Most of the Democratic presidential candidates will be making their pitches to the party diehards on Friday, but the talk of the Democratic National Committee summer meeting in Minneapolis is one potential candidate who won't be here.
Vice President Joe Biden's deliberations over making a late entry in the race have been the talk in the hallways outside the meeting rooms where the party stalwarts are conducting more mundane business. A gathering that months ago would have looked like it was set to be a low-drama Hillary Rodham Clinton lovefest has crackled with a bit of intrigue.
The will-he-won't-he speculation exposes the lingering divisions and doubts among Democrats. There are the progressives who've aligned behind Sen. Bernie Sanders' bid and see no need for another Clinton alternative. There are the Obama partisans with memories of the 2008 primary fight who are still wary of Clinton and her operation. There are folks newly frustrated with Clinton's handling of a summer of controversy over her use of a private email server as secretary of State and wondering whether Biden is the back-up candidate they need. And there are, of course, the Clinton loyalists who want to tamp down the talk and move on.
"It makes people anxious," said former Pennsylvania Gov. Ed Rendell, a Clinton supporter.
Of course, Democrats technically already have a primary fight on their hands. Sanders' surprising rise in the polls in New Hampshire and ability to draw large crowds has given Clinton more of a fight than many expected.
But it's clear Democrats here see a Clinton-Biden primary fight as another animal. It would divide the party not along clear ideological lines -- as Sanders' bid does -- but between personalities. It could become about Clinton's weaknesses as a candidate -- her history and her trouble winning a slice of white, working-class voters. It has the potential to be negative. It could get personal.
"It's a fight we don't want to see happen," Rendell said. "For many of us, it would be like if your two children wanted the same job. It would be gut-wrenching."
Ahead of the meeting, Biden, whose son Beau died in this spring, spoke with Democratic party chairs on a conference call about Iran, but noted when asked about a bid that he was weighing whether he had the "emotional fuel at this time to run."
While Biden deliberates, Clinton's campaign has been trying to send a message that it's locked down resources, talent and support -- a subtle boxing-out of Biden before he's in the game. Clinton released memos outlining her strengths in the four early primary/caucus states of Iowa, New Hampshire, Nevada and South Carolina, the New York Times reported. Her campaign announced new agreements that allow it to jointly raise money with state parties in Mississippi, New Hampshire, Virginia and Wisconsin.

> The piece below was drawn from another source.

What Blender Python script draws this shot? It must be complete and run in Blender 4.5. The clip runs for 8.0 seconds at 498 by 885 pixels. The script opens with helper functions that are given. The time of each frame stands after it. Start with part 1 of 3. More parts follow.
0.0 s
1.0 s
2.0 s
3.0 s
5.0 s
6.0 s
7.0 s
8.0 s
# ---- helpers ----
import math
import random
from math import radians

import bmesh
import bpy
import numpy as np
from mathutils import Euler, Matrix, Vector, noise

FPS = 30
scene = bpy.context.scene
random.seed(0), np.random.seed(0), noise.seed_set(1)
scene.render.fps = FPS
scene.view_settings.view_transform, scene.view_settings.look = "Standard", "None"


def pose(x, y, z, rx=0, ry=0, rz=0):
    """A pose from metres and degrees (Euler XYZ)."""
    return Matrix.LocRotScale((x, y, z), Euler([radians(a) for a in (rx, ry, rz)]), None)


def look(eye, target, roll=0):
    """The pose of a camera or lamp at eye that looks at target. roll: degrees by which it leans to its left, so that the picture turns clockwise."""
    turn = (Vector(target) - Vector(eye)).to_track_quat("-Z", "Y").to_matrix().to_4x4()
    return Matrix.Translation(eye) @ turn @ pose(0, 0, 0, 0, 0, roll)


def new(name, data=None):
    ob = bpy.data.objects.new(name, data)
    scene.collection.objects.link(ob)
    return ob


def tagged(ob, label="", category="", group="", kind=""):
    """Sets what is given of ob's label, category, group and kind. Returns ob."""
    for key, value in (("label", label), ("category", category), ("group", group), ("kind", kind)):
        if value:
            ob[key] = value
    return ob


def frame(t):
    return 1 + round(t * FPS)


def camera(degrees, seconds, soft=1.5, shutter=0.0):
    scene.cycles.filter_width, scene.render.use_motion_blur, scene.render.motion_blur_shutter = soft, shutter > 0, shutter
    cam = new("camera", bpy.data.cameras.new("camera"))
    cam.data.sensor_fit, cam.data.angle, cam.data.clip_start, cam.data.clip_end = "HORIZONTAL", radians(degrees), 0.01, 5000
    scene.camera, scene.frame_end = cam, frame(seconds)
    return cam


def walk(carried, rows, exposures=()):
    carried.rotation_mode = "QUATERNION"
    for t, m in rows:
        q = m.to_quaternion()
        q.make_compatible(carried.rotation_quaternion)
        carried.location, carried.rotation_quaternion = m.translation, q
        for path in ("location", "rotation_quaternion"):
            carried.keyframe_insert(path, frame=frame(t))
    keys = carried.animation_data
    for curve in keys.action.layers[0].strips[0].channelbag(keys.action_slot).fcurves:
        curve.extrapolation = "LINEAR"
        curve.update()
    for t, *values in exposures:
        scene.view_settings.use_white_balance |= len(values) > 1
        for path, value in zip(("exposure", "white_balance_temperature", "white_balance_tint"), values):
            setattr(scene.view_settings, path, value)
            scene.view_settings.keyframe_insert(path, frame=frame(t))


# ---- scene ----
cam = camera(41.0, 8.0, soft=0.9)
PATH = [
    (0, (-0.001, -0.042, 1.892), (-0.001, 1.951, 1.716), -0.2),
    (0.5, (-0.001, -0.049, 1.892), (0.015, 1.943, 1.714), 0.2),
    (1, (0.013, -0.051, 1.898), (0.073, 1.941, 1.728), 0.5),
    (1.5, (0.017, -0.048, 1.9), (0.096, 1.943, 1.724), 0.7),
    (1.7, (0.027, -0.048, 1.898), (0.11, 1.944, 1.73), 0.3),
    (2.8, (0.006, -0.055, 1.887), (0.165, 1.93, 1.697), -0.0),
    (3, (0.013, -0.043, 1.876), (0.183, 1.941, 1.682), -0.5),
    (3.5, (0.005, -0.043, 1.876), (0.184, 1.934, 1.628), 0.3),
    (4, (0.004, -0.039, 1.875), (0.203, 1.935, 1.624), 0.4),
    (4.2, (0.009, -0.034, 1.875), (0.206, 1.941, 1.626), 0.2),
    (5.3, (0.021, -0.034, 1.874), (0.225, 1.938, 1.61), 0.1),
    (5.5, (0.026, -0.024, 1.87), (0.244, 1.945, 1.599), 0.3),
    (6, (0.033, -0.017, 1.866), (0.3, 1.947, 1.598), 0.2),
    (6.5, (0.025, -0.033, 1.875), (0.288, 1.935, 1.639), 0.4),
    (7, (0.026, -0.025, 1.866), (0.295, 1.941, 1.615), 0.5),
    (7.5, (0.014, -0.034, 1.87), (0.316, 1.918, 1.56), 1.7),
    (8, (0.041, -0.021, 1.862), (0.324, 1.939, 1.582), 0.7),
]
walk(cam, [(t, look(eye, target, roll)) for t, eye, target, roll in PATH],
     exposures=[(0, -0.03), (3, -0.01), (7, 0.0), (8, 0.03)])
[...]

The DNC announced a similar agreement Thursday with the Clinton campaign, although it said the agreement was not a sign of bias in favor of that camp and hoped to sign agreements with other campaigns soon.
"We are building the organization we will need now to make sure that whoever our nominee is, they are in the best possible position to win next November," said DNC chair Debbie Wasserman Schultz.
Almost the full field of candidates is slated to speak to the group Friday, including Clinton, Sanders, former Maryland Gov. Martin O'Malley and former Rhode Island Gov. Lincoln Chafee. Former Virginia Sen. Jim Webb is not on the schedule.
Some folks in Minneapolis hoped Clinton would use the chance to speak more directly about the troubles that have led some to go looking for another candidate. Clinton's use of a personal email account for government business and her handling of questions over the release of those emails is view by some Democrats as a self-inflicted wound -- and one that can only be repaired by straight talk from the candidate herself. She took a step in that direction on Wednesday, acknowledging that using the private email was "clearly not the best choice."
DNC vice chair and former Minneapolis Mayor R.T. Rybak said Thursday that he saw a real opportunity for Clinton to make a needed breakthrough.
"She is one step away from a incredibly close connection with the American people. They've seen her through ups and downs. They've see her through political challenges. They've see her through personal challenges," he said. "I think that the test of this will be how much she can recognize that authenticity is everything right now."